Marie-Hélène Tomé – Department of Mathematics

In number theory, L-functions package important arithmetic information about number fields, a generalization of the integers. L-functions, of which the Riemann zeta function is a particular example, are the subject of many of the most challenging unresolved conjectures in mathematics.

This year, Marie-Hélène Tomé effectively answered an open L-function conjecture made in 1920 by the German Erich Hecke.

Tomé is a recipient of a 2024 Goldwater Scholarship, a nationally competitive award for students in mathematics, natural sciences and engineering. Part of her recognition came from her work on Hecke L-functions and their special values. Under the guidance of Professor Ken Ono at the University of Virginia, she studied the work of Japanese mathematician Takuro Shintani, who provides formulas for the class number, an important arithmetic invariant associated with a number field.

Shintani’s formulas answer Hecke’s conjecture for biquadratic extensions (n = 2). Building on Shintani’s work, Tomé derived finite formulas for relative quadratic extensions of fields F of arbitrary degree n over the rational numbers, together with methods to explicitly compute the inputs to these formulas. Her work gives an effective affirmative answer to Hecke’s conjecture for arbitrary degree n for a certain class of extensions. Her solutions presented a novel method to make the difficult calculations involved in the conjecture and opens possibilities for the solution of other similar mathematical questions.

This work was presented at the 2024 Joint Mathematics Meetings and resulted in a single author paper that will soon appear in the Journal of Number Theory. While Tomé has long been interested in mathematics, she became interested in number theory while taking abstract algebra with Duke Professor Robert Calderbank. A guest lecture by Professor Lillian Pierce piqued her interest in the rich intersection of algebraic and analytic number theory. While participating in the 2023 REU (Research Experience for Undergraduates) in number theory at the University of Virginia, her interest grew into a deep passion.

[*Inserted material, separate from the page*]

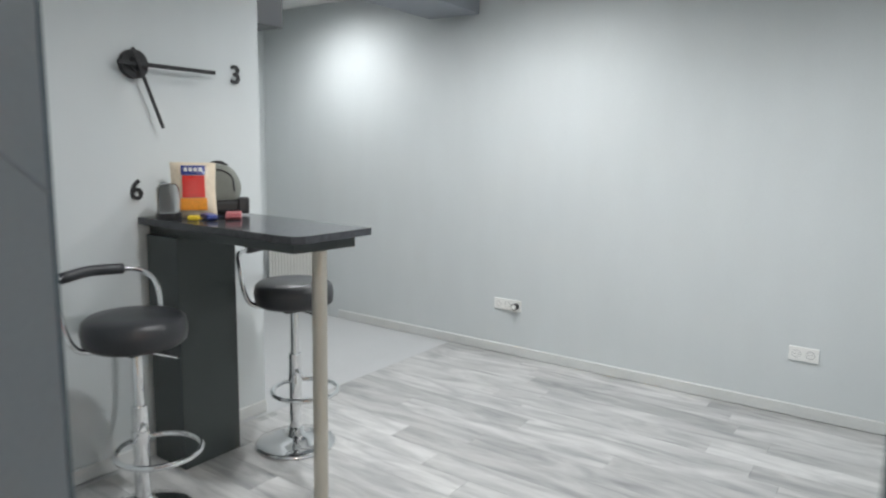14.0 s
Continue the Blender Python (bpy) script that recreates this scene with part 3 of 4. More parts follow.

In addition, Tomé has completed an independent study with Lillian Pierce, professor of mathematics, on the Weil-Deligne bound, which has diverse applications in analytic number theory. Under the guidance of Professor Pierce, Tomé wrote an expository paper on Schmidt’s proof of the Weil-Deligne bound. She will complete an honors thesis on topics in algebraic number theory with Professor Samit Dasgupta.

“As mathematics students become independent mathematicians, they learn to be very skeptical, in the best possible sense,” Pierce said. “Mathematicians look to understand the precise reasons that a proof method works, both to make sure that all the details are correct, and also to understand the limitations of the method. Understanding these limitations is critical to being able to go onward with original research.

“Marie-Hélène worked to learn this material with the skeptical style of an independent mathematician. She left no stone unturned while she studied multiple research papers (in multiple languages) to develop a complete understanding of this important result.”

After graduation, Tomé intends to pursue a Ph.D. in pure mathematics and conduct research at the intersection of algebraic and analytic number theory. She hopes to become a professor of mathematics at a research university where she can combine her love of teaching with her passion for research.

“My research experiences in number theory crystallized my career goal of becoming a number theorist,” she said. “My natural curiosity has both informed my previous research in mathematics and the mathematician I hope to become. As a mathematician, I see myself continually learning new mathematics to weave diverse areas into my research and apply techniques from other fields of mathematics to solve questions in number theory. Something beautiful and mysterious lying within the mathematics of number theory calls to me, and I cannot refuse that call.”